**Data lines**

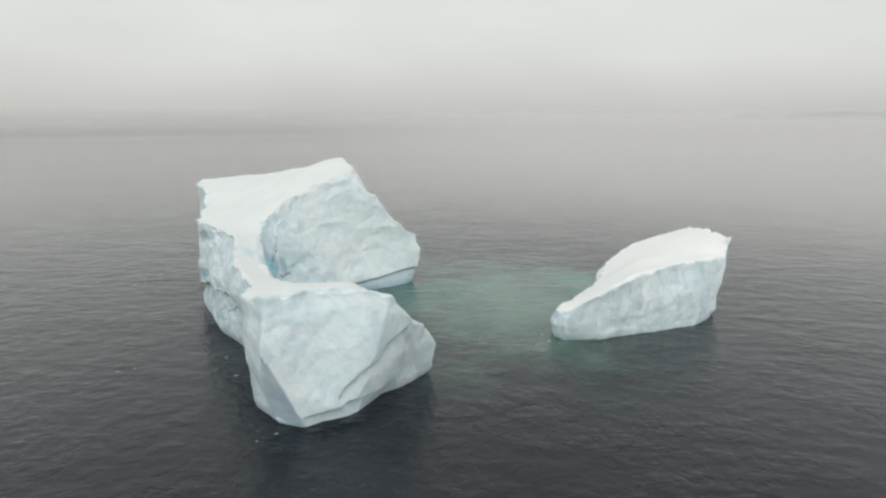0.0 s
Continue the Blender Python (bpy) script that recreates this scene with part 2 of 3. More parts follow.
def surface(f, origin, cell):
    """Vertices and four-sided faces of the skin f = 0 on a grid."""
    s = f < 0
    nx, ny, nz = f.shape
    cx, cy, cz = nx - 1, ny - 1, nz - 1
    acc = np.zeros((cx, cy, cz, 3), dtype=np.float32)
    cnt = np.zeros((cx, cy, cz), dtype=np.float32)
    for axis in range(3):
        for a in (0, 1):
            for b in (0, 1):
                o = [0, 0, 0]
                others = [k for k in range(3) if k != axis]
                o[others[0]], o[others[1]] = a, b
                e = list(o)
                e[axis] = 1
                sl0 = tuple(slice(o[k], o[k] + (cx, cy, cz)[k]) for k in range(3))
                sl1 = tuple(slice(e[k], e[k] + (cx, cy, cz)[k]) for k in range(3))
                hit = s[sl0] != s[sl1]
                f0, f1 = f[sl0][hit], f[sl1][hit]
                t = f0 / (f0 - f1)
                for k in range(3):
                    acc[..., k][hit] += t if k == axis else o[k]
                cnt[hit] += 1
    live = cnt > 0
    index = np.full(live.shape, -1, dtype=np.int64)
    index[live] = np.arange(live.sum())
    base = np.argwhere(live)
    verts = (base + acc[live] / cnt[live][:, None]) * cell + np.asarray(origin)
    faces = []
    for axis in range(3):
        u, v = [(1, 2), (2, 0), (0, 1)][axis]
        sl0, sl1 = [slice(None)] * 3, [slice(None)] * 3
        sl0[axis], sl1[axis] = slice(0, -1), slice(1, None)
        change = s[tuple(sl0)] != s[tuple(sl1)]
        at = np.argwhere(change)
        ok = (at[:, u] > 0) & (at[:, v] > 0) & (at[:, u] < (cx, cy, cz)[u]) & (at[:, v] < (cx, cy, cz)[v])
        at = at[ok]
        first = s[tuple(at.T)]

        def cellof(du, dv):
            q = at.copy()
            q[:, u] -= du
            q[:, v] -= dv
            return index[tuple(q.T)]
        quad = np.stack([cellof(1, 1), cellof(0, 1), cellof(0, 0), cellof(1, 0)], axis=1)
        quad[~first] = quad[~first][:, ::-1]
        faces.append(quad)
    return verts, np.concatenate(faces)


def mesh_from(name, verts, quads, mat, attributes, normals=None):
    me = bpy.data.meshes.new(name)
    me.vertices.add(len(verts))
    me.vertices.foreach_set("co", np.ascontiguousarray(verts, dtype=np.float32).ravel())
    me.loops.add(quads.size)
    me.loops.foreach_set("vertex_index", quads.astype(np.int32).ravel())
    me.polygons.add(len(quads))
    me.polygons.foreach_set("loop_start", np.arange(0, quads.size, 4, dtype=np.int32))
    me.update(calc_edges=True)
    me.polygons.foreach_set("use_smooth", np.ones(len(quads), dtype=bool))
    for key, values in attributes.items():
        me.attributes.new(key, "FLOAT", "POINT").data.foreach_set("value", values.astype(np.float32))
    if normals is not None:
        me.normals_split_custom_set_from_vertices(normals.tolist())
    me.materials.append(mat)
    return me


def vertex_normals(verts, quads):
    a, b, c, d = (verts[quads[:, k]] for k in range(4))
    fn = np.cross(c - a, d - b)
    out = np.zeros_like(verts)
    for k in range(4):
        for axis in range(3):
            out[:, axis] += np.bincount(quads[:, k], weights=fn[:, axis], minlength=len(verts))
    return out / (np.linalg.norm(out, axis=1, keepdims=True) + 1e-12)


def split_faces(verts, quads, chosen):
    """Each chosen face in four, the others as they are."""
    q, rest = quads[chosen], quads[~chosen]
    ends = np.sort(np.stack([q, np.roll(q, -1, axis=1)], axis=-1).reshape(-1, 2), axis=1)
    key, inverse = np.unique(ends[:, 0] * len(verts) + ends[:, 1], return_inverse=True)
    between = (verts[key // len(verts)] + verts[key % len(verts)]) / 2
    e = len(verts) + inverse.reshape(-1, 4)
    c = len(verts) + len(key) + np.arange(len(q))
    out = np.concatenate([verts, between, verts[q].mean(axis=1)])
    parts = [np.stack([q[:, k], e[:, k], c, e[:, k - 1]], axis=1) for k in range(4)]
    return out, np.concatenate(parts + [rest])


def sampled(grid, p, origin, cell):
    """The grid's value at the points p, by its eight corners."""
    q = (p - np.asarray(origin)) / cell
    i = np.clip(np.floor(q).astype(np.int64), 0, np.array(grid.shape) - 2)
    f = np.clip(q - i, 0, 1)
    out = 0
    for dx in (0, 1):
        for dy in (0, 1):
            for dz in (0, 1):
                w = (f[:, 0] if dx else 1 - f[:, 0]) * (f[:, 1] if dy else 1 - f[:, 1]) * (f[:, 2] if dz else 1 - f[:, 2])
                out = out + w * grid[i[:, 0] + dx, i[:, 1] + dy, i[:, 2] + dz]
    return out


def keep_faces(verts, quads, chosen, attributes, normals):
    """The chosen faces with only the vertices that they use."""
    q = quads[chosen]
    used, inverse = np.unique(q, return_inverse=True)
    return verts[used], inverse.reshape(q.shape), {k: v[used] for k, v in attributes.items()}, normals[used]


def chipped(p, size, seed):
    """Flat facets that meet in sharp creases, from -1 to 1: random heights on a turned lattice, joined by planes."""
    turn = np.array(Euler((0.61 + seed, 0.83 * seed, 0.37 + 0.5 * seed)).to_matrix())
    q = (p / np.asarray(size)) @ turn.T
    base = np.floor(q).astype(np.int64)
    f = q - base
    order = np.argsort(-f, axis=1)
    ranked = np.take_along_axis(f, order, axis=1)
    weights = (1 - ranked[:, 0], ranked[:, 0] - ranked[:, 1], ranked[:, 1] - ranked[:, 2], ranked[:, 2])
    corner, rows, total = base.copy(), np.arange(len(q)), 0
    for k in range(4):
        if k:
            corner[rows, order[:, k - 1]] += 1
        total = total + weights[k] * lattice(corner[:, 0], corner[:, 1], corner[:, 2], seed)
    return total * 2 - 1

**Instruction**
Print out the material word for word, omitting the pictures.

**Complete answer**
0.0 s
Continue the Blender Python (bpy) script that recreates this scene with part 2 of 3. More parts follow.
def surface(f, origin, cell):
    """Vertices and four-sided faces of the skin f = 0 on a grid."""
    s = f < 0
    nx, ny, nz = f.shape
    cx, cy, cz = nx - 1, ny - 1, nz - 1
    acc = np.zeros((cx, cy, cz, 3), dtype=np.float32)
    cnt = np.zeros((cx, cy, cz), dtype=np.float32)
    for axis in range(3):
        for a in (0, 1):
            for b in (0, 1):
                o = [0, 0, 0]
                others = [k for k in range(3) if k != axis]
                o[others[0]], o[others[1]] = a, b
                e = list(o)
                e[axis] = 1
                sl0 = tuple(slice(o[k], o[k] + (cx, cy, cz)[k]) for k in range(3))
                sl1 = tuple(slice(e[k], e[k] + (cx, cy, cz)[k]) for k in range(3))
                hit = s[sl0] != s[sl1]
                f0, f1 = f[sl0][hit], f[sl1][hit]
                t = f0 / (f0 - f1)
                for k in range(3):
                    acc[..., k][hit] += t if k == axis else o[k]
                cnt[hit] += 1
    live = cnt > 0
    index = np.full(live.shape, -1, dtype=np.int64)
    index[live] = np.arange(live.sum())
    base = np.argwhere(live)
    verts = (base + acc[live] / cnt[live][:, None]) * cell + np.asarray(origin)
    faces = []
    for axis in range(3):
        u, v = [(1, 2), (2, 0), (0, 1)][axis]
        sl0, sl1 = [slice(None)] * 3, [slice(None)] * 3
        sl0[axis], sl1[axis] = slice(0, -1), slice(1, None)
        change = s[tuple(sl0)] != s[tuple(sl1)]
        at = np.argwhere(change)
        ok = (at[:, u] > 0) & (at[:, v] > 0) & (at[:, u] < (cx, cy, cz)[u]) & (at[:, v] < (cx, cy, cz)[v])
        at = at[ok]
        first = s[tuple(at.T)]

        def cellof(du, dv):
            q = at.copy()
            q[:, u] -= du
            q[:, v] -= dv
            return index[tuple(q.T)]
        quad = np.stack([cellof(1, 1), cellof(0, 1), cellof(0, 0), cellof(1, 0)], axis=1)
        quad[~first] = quad[~first][:, ::-1]
        faces.append(quad)
    return verts, np.concatenate(faces)


def mesh_from(name, verts, quads, mat, attributes, normals=None):
    me = bpy.data.meshes.new(name)
    me.vertices.add(len(verts))
    me.vertices.foreach_set("co", np.ascontiguousarray(verts, dtype=np.float32).ravel())
    me.loops.add(quads.size)
    me.loops.foreach_set("vertex_index", quads.astype(np.int32).ravel())
    me.polygons.add(len(quads))
    me.polygons.foreach_set("loop_start", np.arange(0, quads.size, 4, dtype=np.int32))
    me.update(calc_edges=True)
    me.polygons.foreach_set("use_smooth", np.ones(len(quads), dtype=bool))
    for key, values in attributes.items():
        me.attributes.new(key, "FLOAT", "POINT").data.foreach_set("value", values.astype(np.float32))
    if normals is not None:
        me.normals_split_custom_set_from_vertices(normals.tolist())
    me.materials.append(mat)
    return me


def vertex_normals(verts, quads):
    a, b, c, d = (verts[quads[:, k]] for k in range(4))
    fn = np.cross(c - a, d - b)
    out = np.zeros_like(verts)
    for k in range(4):
        for axis in range(3):
            out[:, axis] += np.bincount(quads[:, k], weights=fn[:, axis], minlength=len(verts))
    return out / (np.linalg.norm(out, axis=1, keepdims=True) + 1e-12)


def split_faces(verts, quads, chosen):
    """Each chosen face in four, the others as they are."""
    q, rest = quads[chosen], quads[~chosen]
    ends = np.sort(np.stack([q, np.roll(q, -1, axis=1)], axis=-1).reshape(-1, 2), axis=1)
    key, inverse = np.unique(ends[:, 0] * len(verts) + ends[:, 1], return_inverse=True)
    between = (verts[key // len(verts)] + verts[key % len(verts)]) / 2
    e = len(verts) + inverse.reshape(-1, 4)
    c = len(verts) + len(key) + np.arange(len(q))
    out = np.concatenate([verts, between, verts[q].mean(axis=1)])
    parts = [np.stack([q[:, k], e[:, k], c, e[:, k - 1]], axis=1) for k in range(4)]
    return out, np.concatenate(parts + [rest])


def sampled(grid, p, origin, cell):
    """The grid's value at the points p, by its eight corners."""
    q = (p - np.asarray(origin)) / cell
    i = np.clip(np.floor(q).astype(np.int64), 0, np.array(grid.shape) - 2)
    f = np.clip(q - i, 0, 1)
    out = 0
    for dx in (0, 1):
        for dy in (0, 1):
            for dz in (0, 1):
                w = (f[:, 0] if dx else 1 - f[:, 0]) * (f[:, 1] if dy else 1 - f[:, 1]) * (f[:, 2] if dz else 1 - f[:, 2])
                out = out + w * grid[i[:, 0] + dx, i[:, 1] + dy, i[:, 2] + dz]
    return out


def keep_faces(verts, quads, chosen, attributes, normals):
    """The chosen faces with only the vertices that they use."""
    q = quads[chosen]
    used, inverse = np.unique(q, return_inverse=True)
    return verts[used], inverse.reshape(q.shape), {k: v[used] for k, v in attributes.items()}, normals[used]


def chipped(p, size, seed):
    """Flat facets that meet in sharp creases, from -1 to 1: random heights on a turned lattice, joined by planes."""
    turn = np.array(Euler((0.61 + seed, 0.83 * seed, 0.37 + 0.5 * seed)).to_matrix())
    q = (p / np.asarray(size)) @ turn.T
    base = np.floor(q).astype(np.int64)
    f = q - base
    order = np.argsort(-f, axis=1)
    ranked = np.take_along_axis(f, order, axis=1)
    weights = (1 - ranked[:, 0], ranked[:, 0] - ranked[:, 1], ranked[:, 1] - ranked[:, 2], ranked[:, 2])
    corner, rows, total = base.copy(), np.arange(len(q)), 0
    for k in range(4):
        if k:
            corner[rows, order[:, k - 1]] += 1
        total = total + weights[k] * lattice(corner[:, 0], corner[:, 1], corner[:, 2], seed)
    return total * 2 - 1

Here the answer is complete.